= Dataset content =
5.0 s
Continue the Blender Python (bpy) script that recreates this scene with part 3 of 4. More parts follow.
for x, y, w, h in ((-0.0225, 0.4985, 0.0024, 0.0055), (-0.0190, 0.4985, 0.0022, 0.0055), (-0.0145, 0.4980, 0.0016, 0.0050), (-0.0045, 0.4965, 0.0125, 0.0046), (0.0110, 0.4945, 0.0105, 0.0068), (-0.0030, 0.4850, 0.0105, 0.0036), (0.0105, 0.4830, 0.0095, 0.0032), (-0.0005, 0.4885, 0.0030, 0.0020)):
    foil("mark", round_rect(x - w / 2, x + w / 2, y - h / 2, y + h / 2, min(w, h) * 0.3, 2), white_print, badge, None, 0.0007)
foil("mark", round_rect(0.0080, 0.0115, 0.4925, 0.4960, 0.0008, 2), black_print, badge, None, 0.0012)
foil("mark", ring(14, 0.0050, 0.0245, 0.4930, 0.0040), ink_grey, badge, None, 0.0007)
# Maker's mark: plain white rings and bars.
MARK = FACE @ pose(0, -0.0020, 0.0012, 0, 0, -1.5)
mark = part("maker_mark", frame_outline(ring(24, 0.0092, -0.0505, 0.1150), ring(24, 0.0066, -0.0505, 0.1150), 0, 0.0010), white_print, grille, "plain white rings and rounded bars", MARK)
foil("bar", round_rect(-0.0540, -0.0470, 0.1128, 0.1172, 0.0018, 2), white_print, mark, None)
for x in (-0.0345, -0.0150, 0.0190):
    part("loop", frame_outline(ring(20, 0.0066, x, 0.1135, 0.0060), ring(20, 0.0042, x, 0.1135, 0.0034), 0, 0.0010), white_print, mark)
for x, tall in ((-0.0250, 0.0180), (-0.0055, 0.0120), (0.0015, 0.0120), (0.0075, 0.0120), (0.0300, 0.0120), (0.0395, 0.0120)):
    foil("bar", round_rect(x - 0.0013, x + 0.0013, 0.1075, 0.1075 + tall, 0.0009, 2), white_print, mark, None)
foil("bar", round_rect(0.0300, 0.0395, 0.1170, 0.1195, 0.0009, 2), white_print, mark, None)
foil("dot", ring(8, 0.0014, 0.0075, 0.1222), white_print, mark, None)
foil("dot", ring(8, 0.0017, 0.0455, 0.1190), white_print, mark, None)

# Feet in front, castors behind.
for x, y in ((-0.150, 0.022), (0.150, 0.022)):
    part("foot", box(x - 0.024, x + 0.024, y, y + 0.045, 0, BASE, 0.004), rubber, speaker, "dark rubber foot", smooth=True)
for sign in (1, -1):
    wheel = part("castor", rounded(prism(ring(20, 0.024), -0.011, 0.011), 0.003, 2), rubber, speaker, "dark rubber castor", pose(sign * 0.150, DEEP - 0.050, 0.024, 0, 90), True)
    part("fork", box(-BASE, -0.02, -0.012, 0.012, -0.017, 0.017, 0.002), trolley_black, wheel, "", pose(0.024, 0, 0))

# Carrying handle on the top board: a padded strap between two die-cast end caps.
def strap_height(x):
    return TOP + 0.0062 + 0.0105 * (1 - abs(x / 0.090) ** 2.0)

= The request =
Give back the whole listing, word for word.

= Output =
5.0 s
Continue the Blender Python (bpy) script that recreates this scene with part 3 of 4. More parts follow.
for x, y, w, h in ((-0.0225, 0.4985, 0.0024, 0.0055), (-0.0190, 0.4985, 0.0022, 0.0055), (-0.0145, 0.4980, 0.0016, 0.0050), (-0.0045, 0.4965, 0.0125, 0.0046), (0.0110, 0.4945, 0.0105, 0.0068), (-0.0030, 0.4850, 0.0105, 0.0036), (0.0105, 0.4830, 0.0095, 0.0032), (-0.0005, 0.4885, 0.0030, 0.0020)):
    foil("mark", round_rect(x - w / 2, x + w / 2, y - h / 2, y + h / 2, min(w, h) * 0.3, 2), white_print, badge, None, 0.0007)
foil("mark", round_rect(0.0080, 0.0115, 0.4925, 0.4960, 0.0008, 2), black_print, badge, None, 0.0012)
foil("mark", ring(14, 0.0050, 0.0245, 0.4930, 0.0040), ink_grey, badge, None, 0.0007)
# Maker's mark: plain white rings and bars.
MARK = FACE @ pose(0, -0.0020, 0.0012, 0, 0, -1.5)
mark = part("maker_mark", frame_outline(ring(24, 0.0092, -0.0505, 0.1150), ring(24, 0.0066, -0.0505, 0.1150), 0, 0.0010), white_print, grille, "plain white rings and rounded bars", MARK)
foil("bar", round_rect(-0.0540, -0.0470, 0.1128, 0.1172, 0.0018, 2), white_print, mark, None)
for x in (-0.0345, -0.0150, 0.0190):
    part("loop", frame_outline(ring(20, 0.0066, x, 0.1135, 0.0060), ring(20, 0.0042, x, 0.1135, 0.0034), 0, 0.0010), white_print, mark)
for x, tall in ((-0.0250, 0.0180), (-0.0055, 0.0120), (0.0015, 0.0120), (0.0075, 0.0120), (0.0300, 0.0120), (0.0395, 0.0120)):
    foil("bar", round_rect(x - 0.0013, x + 0.0013, 0.1075, 0.1075 + tall, 0.0009, 2), white_print, mark, None)
foil("bar", round_rect(0.0300, 0.0395, 0.1170, 0.1195, 0.0009, 2), white_print, mark, None)
foil("dot", ring(8, 0.0014, 0.0075, 0.1222), white_print, mark, None)
foil("dot", ring(8, 0.0017, 0.0455, 0.1190), white_print, mark, None)

# Feet in front, castors behind.
for x, y in ((-0.150, 0.022), (0.150, 0.022)):
    part("foot", box(x - 0.024, x + 0.024, y, y + 0.045, 0, BASE, 0.004), rubber, speaker, "dark rubber foot", smooth=True)
for sign in (1, -1):
    wheel = part("castor", rounded(prism(ring(20, 0.024), -0.011, 0.011), 0.003, 2), rubber, speaker, "dark rubber castor", pose(sign * 0.150, DEEP - 0.050, 0.024, 0, 90), True)
    part("fork", box(-BASE, -0.02, -0.012, 0.012, -0.017, 0.017, 0.002), trolley_black, wheel, "", pose(0.024, 0, 0))

# Carrying handle on the top board: a padded strap between two die-cast end caps.
def strap_height(x):
    return TOP + 0.0062 + 0.0105 * (1 - abs(x / 0.090) ** 2.0)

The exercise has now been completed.